The Doctors, Their Letters

AROUND HARVARD one quickly discovers the power and ubiquity of the "old boy network," but events last week revealed this system in its most despicable form. Four highly esteemed doctors, all affiliated with Harvard, were found to have written letters of recommendation for a colleague, neglecting to mention that he had been convicted of rape only weeks earlier.

The omission of Dr. Arif Hussain's criminal background raises questions beyond those of medical ethics. By showing themselves more willing to bail out a friend than to obey the moral rules of their profession, the doctors called into question the legitimate uses of influence and revealed the kind of mentality which can be bred in a heavily male environment. Whether the recommending doctors felt that the nurse who was raped had "asked for it," whether they thought their colleague had "learned his lesson," whether they merely forgot to mention the conviction, or whether--as one doctor said last week--they did not consider it "directly relevant," they certainly did not regard the rape conviction with the degree of severity it ought to provoke.

Moreover, this attitude of benign neglect was not limited to the four physicians involved, as the actions taken by Brigham and Women's Hospital (BWH) throughout the controversy strongly suggest. One BWH doctor observed last week that the hospital felt Hussain's trial "didn't have anything to do with his professional abilities." Furthermore, when the new controversy broke, hospital administrators not only remained silent on the issue, but ordered their staffs to avoid comment as well, hoping, as one staff member put it, that the whole thing would "blow over."

But an issue of this magnitude should not be abandoned to the prevailing winds. The negligence shown by the four recommending doctors was morally unjustifiable and neither their friendship with Hussain nor the probable negligence of Buffalo Children's Hospital should exonerate them. We urge both Harvard and the Massachusetts Medical Society--which has already begun an investigation of the incident--to censure the doctors, for only such strong action would appropriately reprimand the doctors and uphold the moral standards of the profession.

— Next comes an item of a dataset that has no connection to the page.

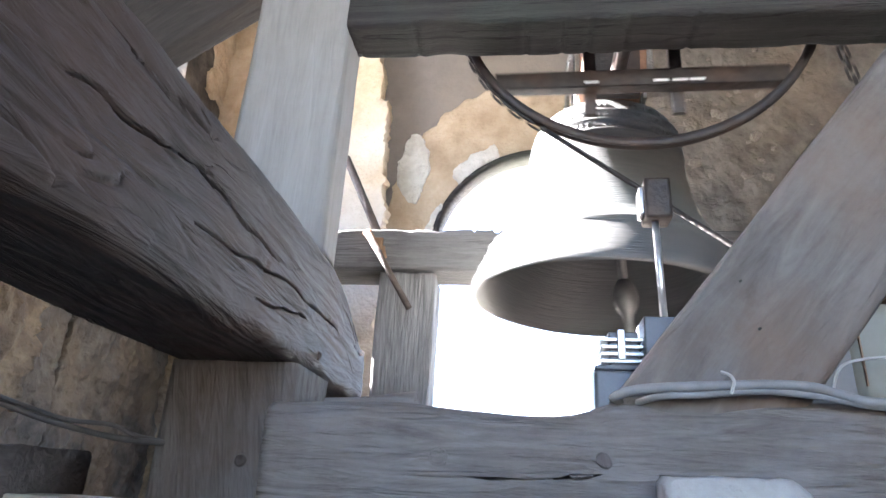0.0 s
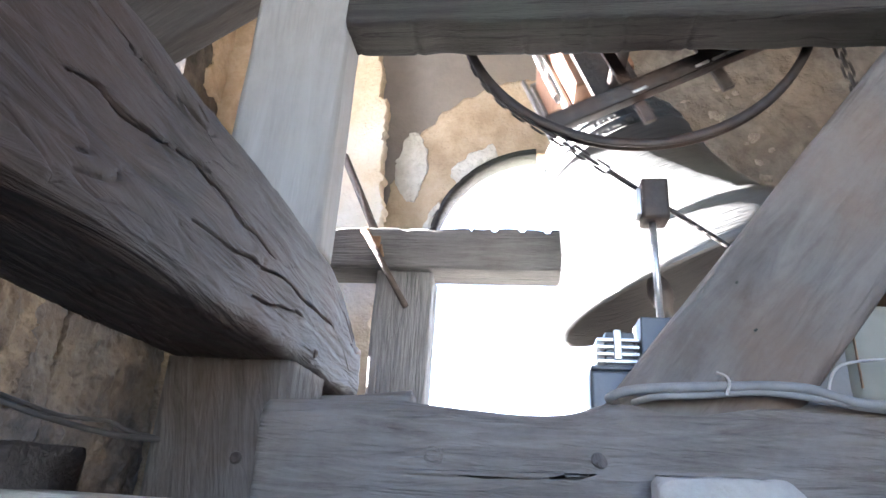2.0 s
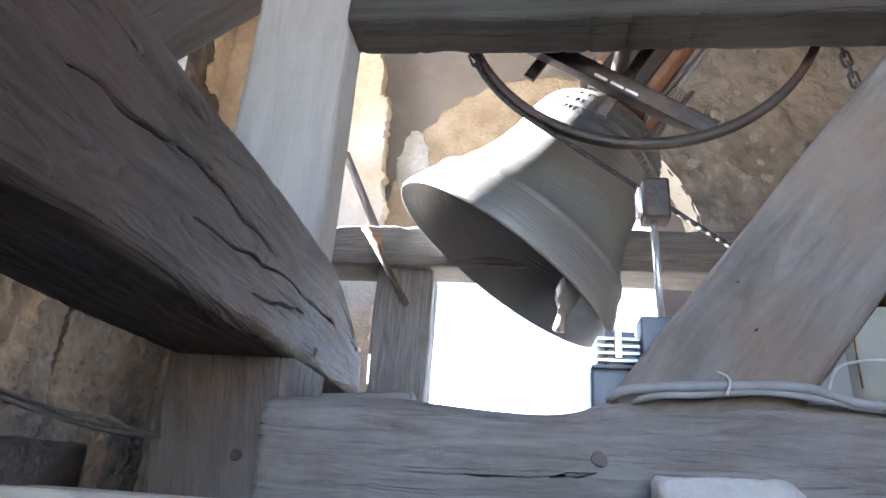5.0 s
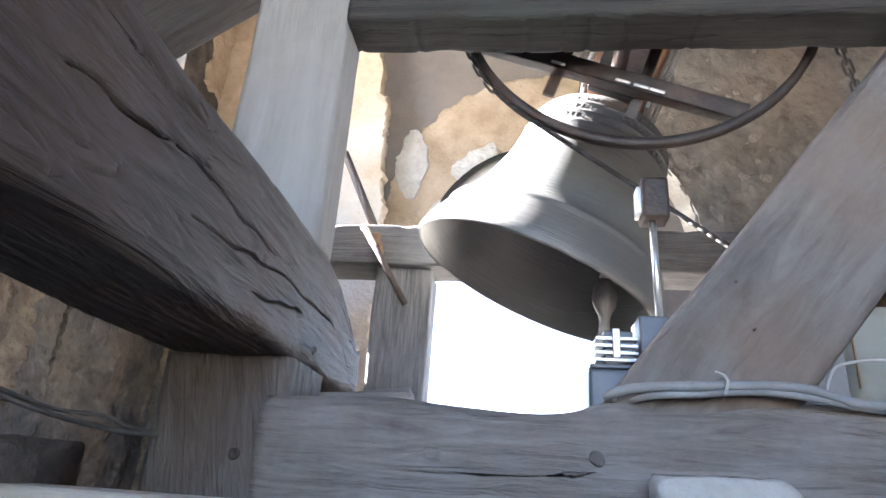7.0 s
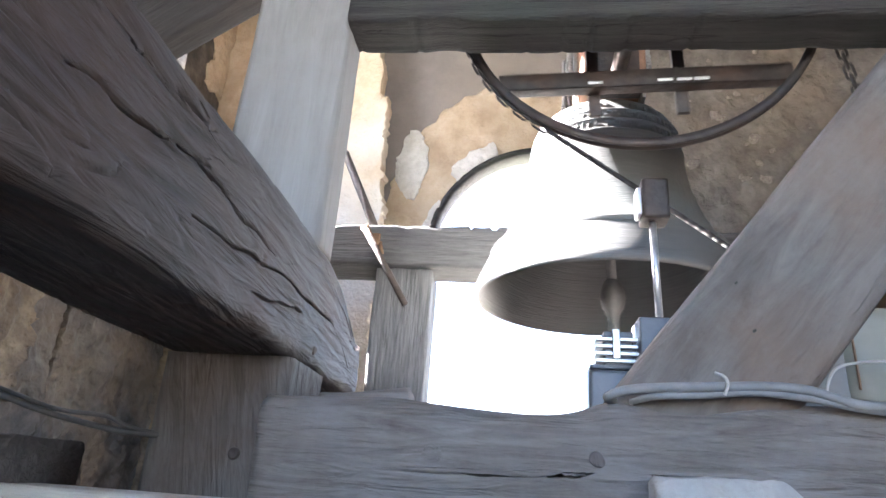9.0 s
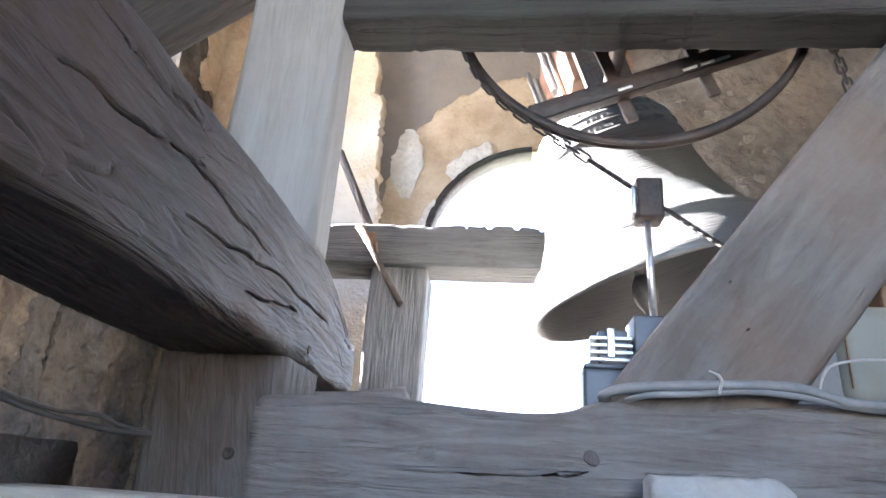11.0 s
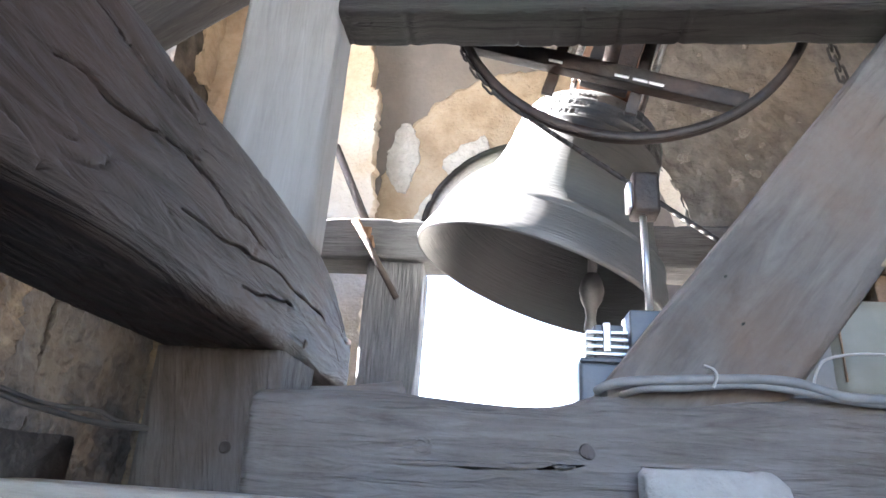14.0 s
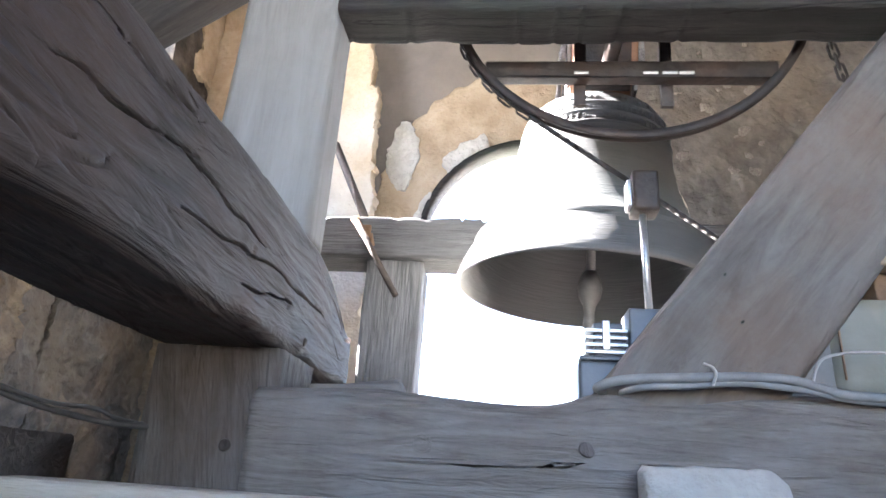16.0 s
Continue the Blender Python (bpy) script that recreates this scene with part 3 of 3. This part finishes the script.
ob.location = (0.278, 0.945, -0.012)
tagged(part("stone_ledge", box(bmesh.new(), (0.1, 0.86, Z0), (0.5, 0.985, -0.085), 0.01), rubble), "rubble ledge below the sill beam", "ledge")
tagged(part("wall_ledge", box(bmesh.new(), (-1.79, 0.76, Z0), (-0.02, 0.975, -0.069), 0.01), rubble), "rubble ledge carrying the boards", "ledge")


def cable(name, pts, r, label, mat=None):
    return tagged(part(name, tube(bmesh.new(), pts, r), mat or cable_grey), label, "cable")


cable("cable", [(-0.918, 0.882, 0.132), (-0.842, 0.945, 0.112), (-0.765, 0.972, 0.089), (-0.661, 0.990, 0.070), (-0.617, 1.035, 0.068), (-0.540, 1.143, 0.074)], 0.0050, "grey dusty cable sagging along the wall", cable_dark)
cable("cable", [(-0.918, 0.891, 0.143), (-0.837, 0.954, 0.119), (-0.747, 0.981, 0.094), (-0.670, 0.999, 0.089), (-0.630, 1.026, 0.074), (-0.558, 1.152, 0.069)], 0.0038, "grey dusty cable sagging along the wall", cable_dark)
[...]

Finally, both the hospital where the doctors work and the university where they teach must take action to make sure that these abuses will not occur in the future. President Bok, to his credit, has taken the initiative and asked the Medical School faculty to draw up guidelines to prevent similar incidents from happening again. In a profession long known for arrogant confidence in its own omniscience, guidelines regarding recommendations are all the more important--to set rules to clarify the doctors' apparently murky and subjective standards. Only with the establishment of such regulations will the hospital and the University escape the kind of humiliation brought upon them by these four doctors.